Sandford Lock Sandford Lock Wikipedia

The pool below the weir, known as Sandford Lasher, has been notorious since the 19th century because of the number of individuals who have drowned there. Weirs, like the one at Sandford Lasher, generate powerful currents that can trap and hold a victim (and often attempted rescuers) underwater at the base of the structure; hence their reputation as "drowning machines".

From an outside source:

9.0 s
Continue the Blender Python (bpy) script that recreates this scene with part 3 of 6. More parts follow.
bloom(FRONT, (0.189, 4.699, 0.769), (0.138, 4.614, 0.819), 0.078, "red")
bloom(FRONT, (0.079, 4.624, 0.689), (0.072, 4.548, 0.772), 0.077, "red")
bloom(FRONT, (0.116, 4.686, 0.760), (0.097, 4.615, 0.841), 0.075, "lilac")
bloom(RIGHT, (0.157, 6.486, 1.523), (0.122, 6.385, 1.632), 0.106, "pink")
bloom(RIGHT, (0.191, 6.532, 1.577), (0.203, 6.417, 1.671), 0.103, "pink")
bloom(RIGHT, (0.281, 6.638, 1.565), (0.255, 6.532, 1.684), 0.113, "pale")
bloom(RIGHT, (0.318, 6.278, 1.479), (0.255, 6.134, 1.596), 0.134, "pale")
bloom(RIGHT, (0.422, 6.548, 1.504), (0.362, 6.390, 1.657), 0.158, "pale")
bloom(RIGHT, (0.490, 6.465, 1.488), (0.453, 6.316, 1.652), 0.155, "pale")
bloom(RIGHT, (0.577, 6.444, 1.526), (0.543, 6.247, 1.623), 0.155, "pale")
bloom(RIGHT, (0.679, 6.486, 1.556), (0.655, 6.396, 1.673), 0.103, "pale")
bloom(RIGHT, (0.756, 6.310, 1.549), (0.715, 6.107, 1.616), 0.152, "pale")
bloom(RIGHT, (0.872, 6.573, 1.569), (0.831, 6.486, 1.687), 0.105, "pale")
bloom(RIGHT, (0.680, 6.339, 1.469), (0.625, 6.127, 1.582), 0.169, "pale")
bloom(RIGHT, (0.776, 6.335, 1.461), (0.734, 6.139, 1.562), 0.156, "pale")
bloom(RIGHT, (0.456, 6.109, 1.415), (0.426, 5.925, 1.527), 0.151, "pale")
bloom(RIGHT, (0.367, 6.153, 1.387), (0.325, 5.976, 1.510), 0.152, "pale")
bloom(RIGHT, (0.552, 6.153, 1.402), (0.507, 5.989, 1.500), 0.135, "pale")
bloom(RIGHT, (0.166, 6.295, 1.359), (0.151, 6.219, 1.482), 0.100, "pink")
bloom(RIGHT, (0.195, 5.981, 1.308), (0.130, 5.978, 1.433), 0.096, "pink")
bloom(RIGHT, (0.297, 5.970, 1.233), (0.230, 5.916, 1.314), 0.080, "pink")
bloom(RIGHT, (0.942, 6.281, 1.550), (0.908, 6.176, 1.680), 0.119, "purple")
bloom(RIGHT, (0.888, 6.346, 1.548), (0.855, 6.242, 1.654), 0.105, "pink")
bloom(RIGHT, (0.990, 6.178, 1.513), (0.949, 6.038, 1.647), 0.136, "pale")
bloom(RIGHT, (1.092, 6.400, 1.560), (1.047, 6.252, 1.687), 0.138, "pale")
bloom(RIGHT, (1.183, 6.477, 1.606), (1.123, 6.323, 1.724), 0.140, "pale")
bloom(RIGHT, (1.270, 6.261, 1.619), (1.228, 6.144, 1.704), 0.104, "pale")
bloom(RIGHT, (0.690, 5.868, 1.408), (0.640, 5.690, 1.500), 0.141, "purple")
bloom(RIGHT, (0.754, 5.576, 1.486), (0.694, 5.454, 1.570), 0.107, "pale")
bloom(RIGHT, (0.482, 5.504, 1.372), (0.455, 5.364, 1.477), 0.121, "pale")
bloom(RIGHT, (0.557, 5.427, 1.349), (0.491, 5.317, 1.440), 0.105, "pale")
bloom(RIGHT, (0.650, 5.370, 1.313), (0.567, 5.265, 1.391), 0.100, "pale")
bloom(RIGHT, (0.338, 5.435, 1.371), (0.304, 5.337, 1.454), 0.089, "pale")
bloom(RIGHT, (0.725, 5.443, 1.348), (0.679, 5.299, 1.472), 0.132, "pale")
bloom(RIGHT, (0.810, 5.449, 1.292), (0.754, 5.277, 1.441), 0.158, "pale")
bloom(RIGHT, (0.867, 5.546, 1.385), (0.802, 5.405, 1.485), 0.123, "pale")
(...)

Sandford Lock Sandford Lock on the Thames under repair

Henry Fawcett, a student of University College, Oxford, drowned while swimming in May 1833. John Richardson Currer, brother of Charles Savile Roundell and student of Balliol College, Oxford drowned in February 1840 while attempting to row a skiff through the lasher pool. A 16-year-old pupil of the Cowley Diocesan School, Edward John Templar, the son of the Vicar of Great Coxwell, drowned on 21 May 1864 after diving into the water and saving the life of another boy, a non-swimmer who had accidentally fallen into the weirpool. Clarence Sinclair Collier, a 19-year-old student of Balliol College, drowned in June 1879. He and another student were boating above the weir, but the boat overturned and both they and the boat were carried by the current over the weir and into the lasher pool, where Collier drowned. He is commemorated by a memorial on the wall of the antechapel at Baliol College.

At the weir, a 19th-century obelisk records the deaths of five Christ Church students who drowned here - Richard Phillimore and William Gaisford in 1843; George Dasent in 1872 and Michael Llewelyn Davies and Rupert Buxton in 1921.

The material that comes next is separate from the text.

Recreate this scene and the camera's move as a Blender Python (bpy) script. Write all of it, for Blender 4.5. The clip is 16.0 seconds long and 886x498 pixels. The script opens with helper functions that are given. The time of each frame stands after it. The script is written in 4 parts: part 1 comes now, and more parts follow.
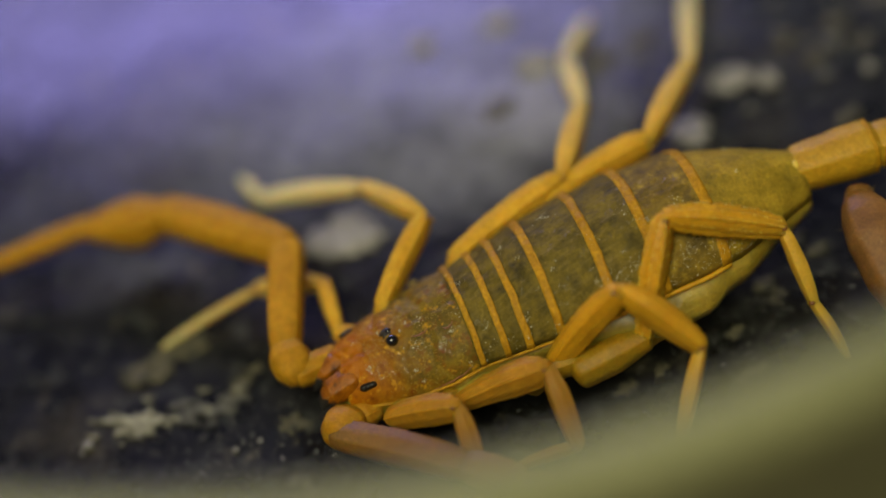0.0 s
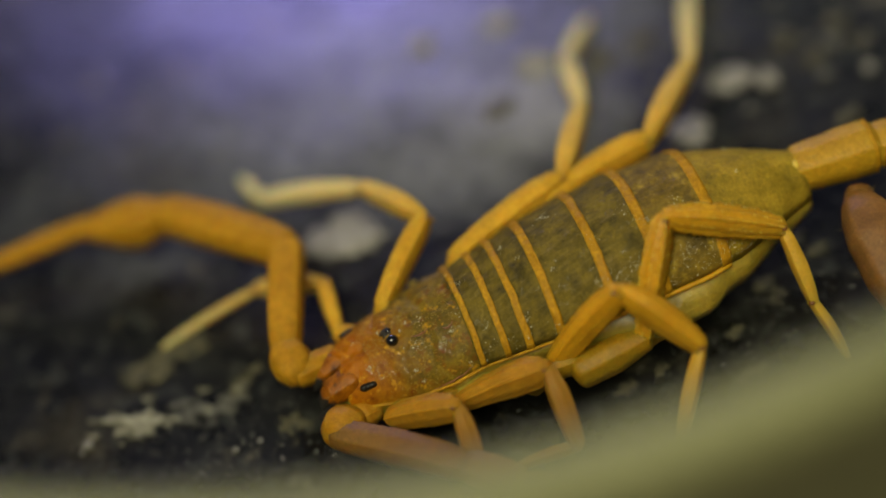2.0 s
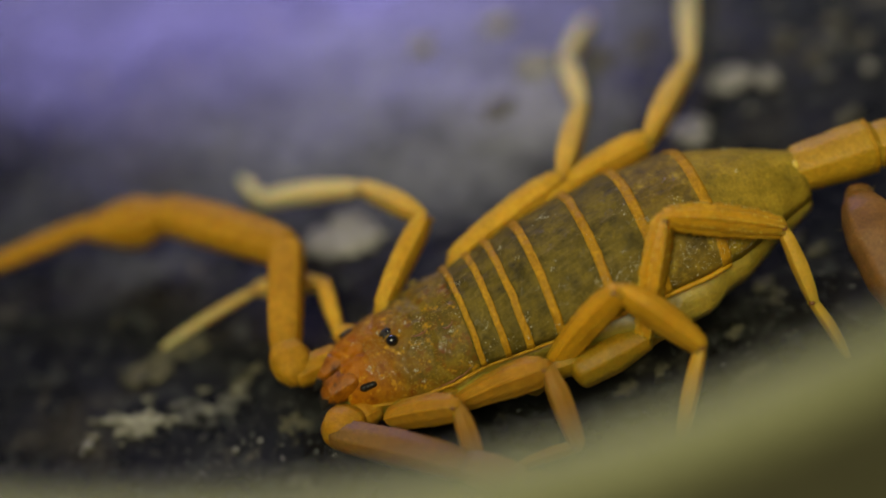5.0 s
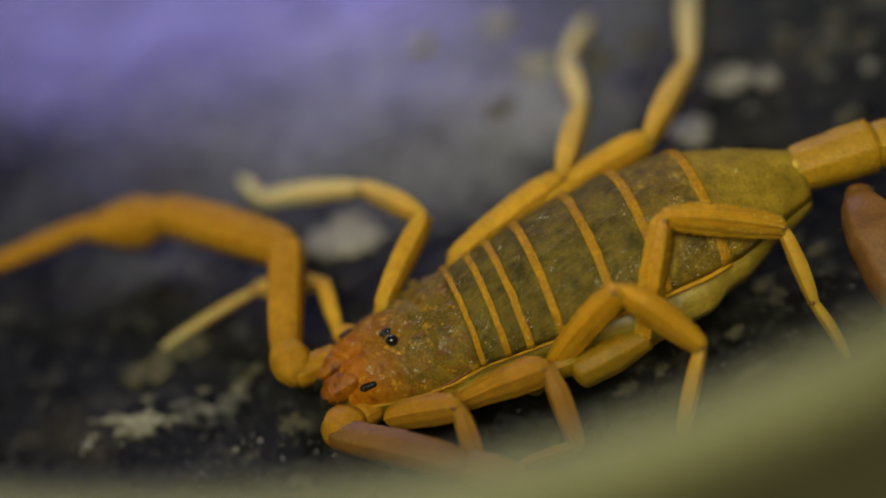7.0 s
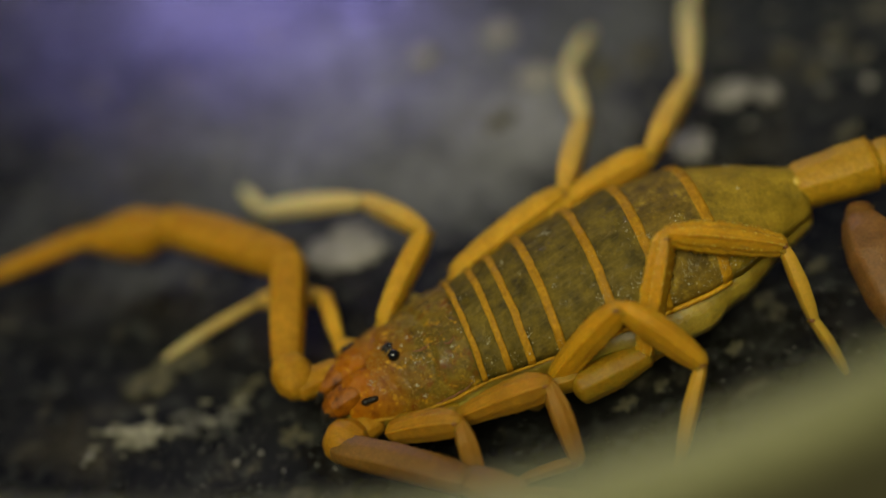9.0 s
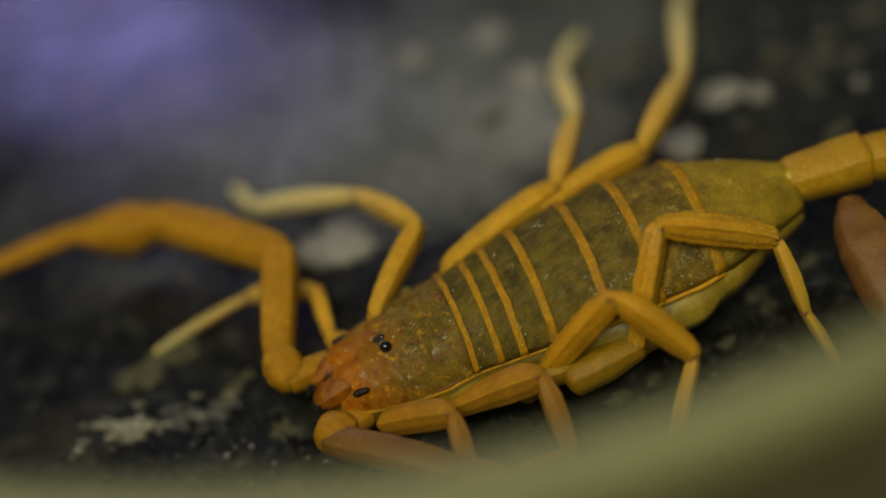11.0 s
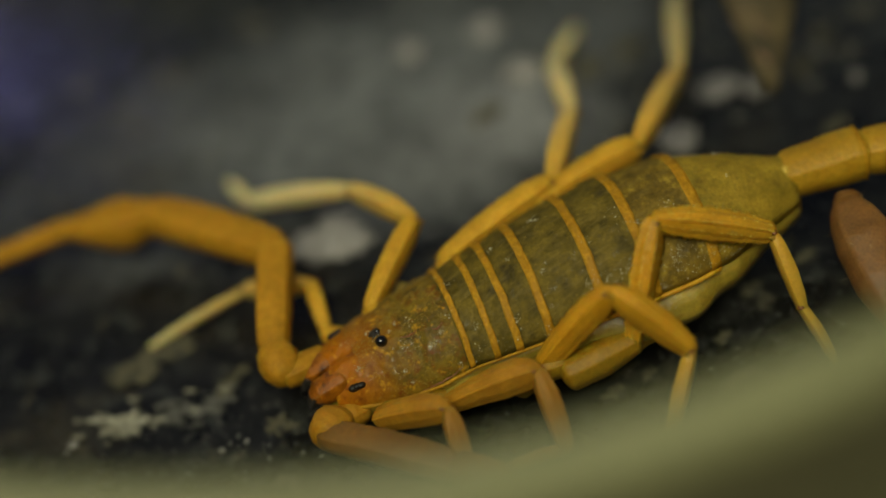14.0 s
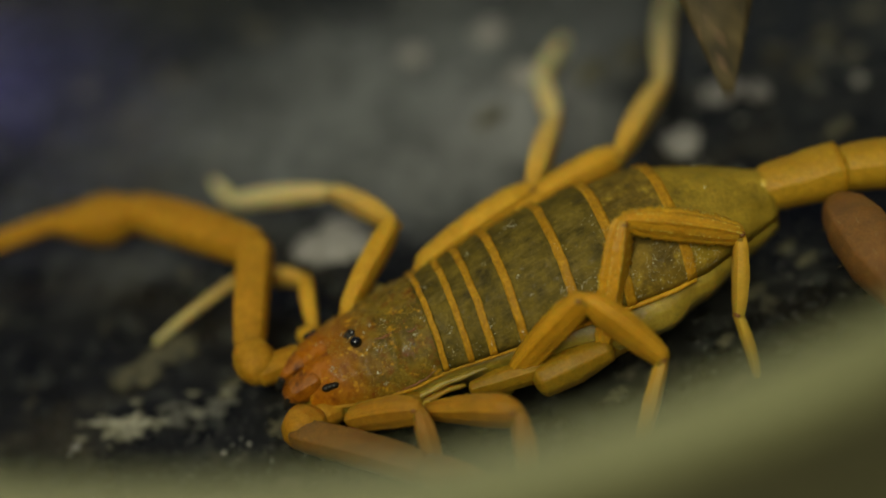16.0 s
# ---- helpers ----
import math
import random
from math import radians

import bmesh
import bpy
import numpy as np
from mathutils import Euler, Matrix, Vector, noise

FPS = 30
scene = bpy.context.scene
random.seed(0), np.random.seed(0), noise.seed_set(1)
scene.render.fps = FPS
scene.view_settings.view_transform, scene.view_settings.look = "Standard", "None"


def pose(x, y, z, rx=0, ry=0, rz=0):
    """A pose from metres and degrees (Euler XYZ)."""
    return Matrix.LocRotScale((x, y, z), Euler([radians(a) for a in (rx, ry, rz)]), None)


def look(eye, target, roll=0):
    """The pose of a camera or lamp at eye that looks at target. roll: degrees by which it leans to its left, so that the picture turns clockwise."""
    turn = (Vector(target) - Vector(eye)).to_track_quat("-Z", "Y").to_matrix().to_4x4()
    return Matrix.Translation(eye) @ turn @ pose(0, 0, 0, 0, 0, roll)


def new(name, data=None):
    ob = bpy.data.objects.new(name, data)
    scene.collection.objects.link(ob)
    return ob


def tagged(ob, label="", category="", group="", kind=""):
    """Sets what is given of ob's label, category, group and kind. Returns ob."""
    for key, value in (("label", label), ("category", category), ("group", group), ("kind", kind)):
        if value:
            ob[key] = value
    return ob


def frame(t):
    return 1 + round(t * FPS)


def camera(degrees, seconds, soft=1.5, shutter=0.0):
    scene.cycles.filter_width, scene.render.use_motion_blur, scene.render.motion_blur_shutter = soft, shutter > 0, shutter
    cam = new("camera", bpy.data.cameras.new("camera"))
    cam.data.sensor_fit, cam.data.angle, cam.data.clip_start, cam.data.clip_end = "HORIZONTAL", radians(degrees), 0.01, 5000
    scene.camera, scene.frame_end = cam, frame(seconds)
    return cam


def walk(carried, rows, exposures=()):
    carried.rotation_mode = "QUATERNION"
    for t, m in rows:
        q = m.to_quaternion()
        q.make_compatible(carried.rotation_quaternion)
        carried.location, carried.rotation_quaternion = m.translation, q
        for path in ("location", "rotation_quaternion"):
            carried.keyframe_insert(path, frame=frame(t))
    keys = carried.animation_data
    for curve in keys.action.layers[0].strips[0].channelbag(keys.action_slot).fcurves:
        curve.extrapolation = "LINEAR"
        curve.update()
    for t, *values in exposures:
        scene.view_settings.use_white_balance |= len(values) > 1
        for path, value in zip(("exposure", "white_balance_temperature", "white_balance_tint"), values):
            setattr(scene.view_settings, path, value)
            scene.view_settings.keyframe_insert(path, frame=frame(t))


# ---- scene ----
MM = 0.001

# The camera: a macro lens held over the near rim of the dish.
cam = camera(24.0, 16.0, soft=1.8, shutter=0.7)
cam.data.dof.use_dof = True
cam.data.dof.focus_distance = 0.1001
cam.data.dof.aperture_fstop = 9.6


def eye_row(t, eye, target, roll):
    return (t, look([v * MM for v in eye], [v * MM for v in target], roll))


walk(cam, [
    eye_row(0.0, (0.0, -70.7, 84.3), (0, 0, 0), -14.0),
    eye_row(7.3, (0.0, -70.7, 84.3), (0, 0, 0), -14.0),
    eye_row(7.5, (-0.15, -68.87, 86.05), (0.17, 0.48, 0.67), -13.55),
    eye_row(7.6, (-0.43, -67.51, 87.22), (0.34, 0.72, 0.94), -13.0),
    eye_row(7.8, (-0.43, -67.9, 86.9), (0.25, 0.5, 0.8), -13.0),
    eye_row(8.0, (-0.42, -69.13, 85.93), (0.11, 0.13, 0.48), -13.1),
    eye_row(8.5, (-0.27, -70.32, 84.59), (0.34, -0.02, 0.0), -13.4),
    eye_row(8.7, (-0.21, -69.76, 85.64), (0.09, 0.24, 0.79), -13.48),
    eye_row(10.8, (-1.75, -71.4, 83.5), (0.6, 0.3, 0.1), -11.9),
    eye_row(11.0, (-1.65, -71.64, 83.74), (0.51, 0.14, 0.42), -12.05),
    eye_row(11.5, (-1.5, -71.74, 83.58), (0.63, 0.0, 0.22), -12.17),
    eye_row(12.0, (-1.6, -71.68, 83.4), (0.66, 0.06, 0.03), -12.0),
    eye_row(12.5, (-1.64, -71.6, 83.44), (0.67, 0.06, 0.01), -11.98),
    eye_row(15.2, (-1.64, -71.6, 83.44), (0.67, 0.06, 0.01), -11.98),
    eye_row(15.5, (-1.41, -71.65, 83.37), (0.60, 0.16, 0.06), -12.17),
    eye_row(16.0, (-1.32, -71.87, 83.19), (0.56, 0.22, 0.11), -12.23),
], [
    (0.0, 0.14, 6500, 10), (0.5, 0.38, 6500, 10), (1.0, 0.3, 6500, 10), (1.5, 0.22, 6500, 10), (3.2, 0.2, 6500, 10), (3.4, -0.03, 6500, 10),
    (3.8, -0.03, 6500, 10), (4.1, 0.1, 6500, 10), (6.3, -0.03, 6500, 10), (7.2, 0.03, 6500, 10), (7.5, 0.15, 6500, 10), (8.0, 0.08, 6500, 10),
    (8.4, -0.05, 6500, 10), (8.7, -0.05, 6500, 10), (10.8, -0.16, 6500, 10), (11.1, -0.18, 6500, 10), (11.5, -0.08, 6500, 10), (12.0, 0.0, 6500, 10), (12.8, 0.03, 6500, 10),
    (13.0, 0.0, 6150, 10), (15.2, 0.0, 6150, 10), (15.5, -0.28, 6150, 10), (15.8, -0.24, 6150, 10), (16.0, -0.1, 6150, 10)])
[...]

William Gaisford was the son of Thomas Gaisford, the dean of Christ Church. He got into difficulties while swimming on 23 June 1843. His friend, Richard Phillimore, entered the water to save him, but both young men drowned. Richard Phillimore was the son of Dr Joseph Phillimore, the Regius Professor of Civil Law. They are buried in Christ Church Cathedral and also commemorated by two memorial tablets in the north walk of the Cathedral cloisters.

Michael Llewelyn Davies was the foster son of writer J. M. Barrie, and one of the main inspirations for the character of Peter Pan. He and Rupert Buxton, the son of Sir Thomas Buxton, 4th Baronet, both drowned on 19 May 1921 in the Sandford Lasher in reportedly calm water. Buxton was 21, Llewelyn Davies was just short of his 21st birthday.

Access to the lock

The lock can easily be reached at the end of Church Lane from Sandford on Thames.

Reach above the lock

After the third island which is Fiddler's Elbow the river makes a sharp turn at Rose Isle. On the west bank is the town of Kennington, Oxfordshire. Further upstream are Kennington Railway Bridge where the Hinksey Stream joins the Thames again and Isis Bridge carrying the Oxford southern by-pass.

The Thames Path follows the western bank to Iffley Lock crossing the Hinksey Stream on the Kennington Towpath bridge.

Literature and the media

Sandford Lasher and its dangers are described in chapter 18 of Jerome K Jerome's Three Men in a Boat (1889).

The pool under Sandford lasher, just behind the lock, is a very good place to drown yourself in. The undercurrent is terribly strong, and if you once get down into it you are all right. An obelisk marks the spot where two men have already been drowned, while bathing there; and the steps of the obelisk are generally used as a diving-board by young men now who wish to see if the place really IS dangerous.

Jerome was a close personal friend of J.M. Barrie, and so probably knew Michael Llewelyn Davies.

It is also mentioned in The Dictionary of the Thames by Charles Dickens, Jr..

It is notorious to all rowing men and habitue's of the river that Sandford Lasher has almost yearly demanded its tale of victims and it is almost inconceivable that people will continue year after year to tempt fate in this and other equally dangerous places

In Tom Brown at Oxford, by Thomas Hughes, first published in 1861, the eponymous, principal character has a narrow escape after accidentally rowing a skiff over the weir and into the lasher. Sandford lock is briefly mentioned in The Four Feathers by A.E.W. Mason (1902). It is also briefly mentioned in the poem The Burden of Itys by Oscar Wilde.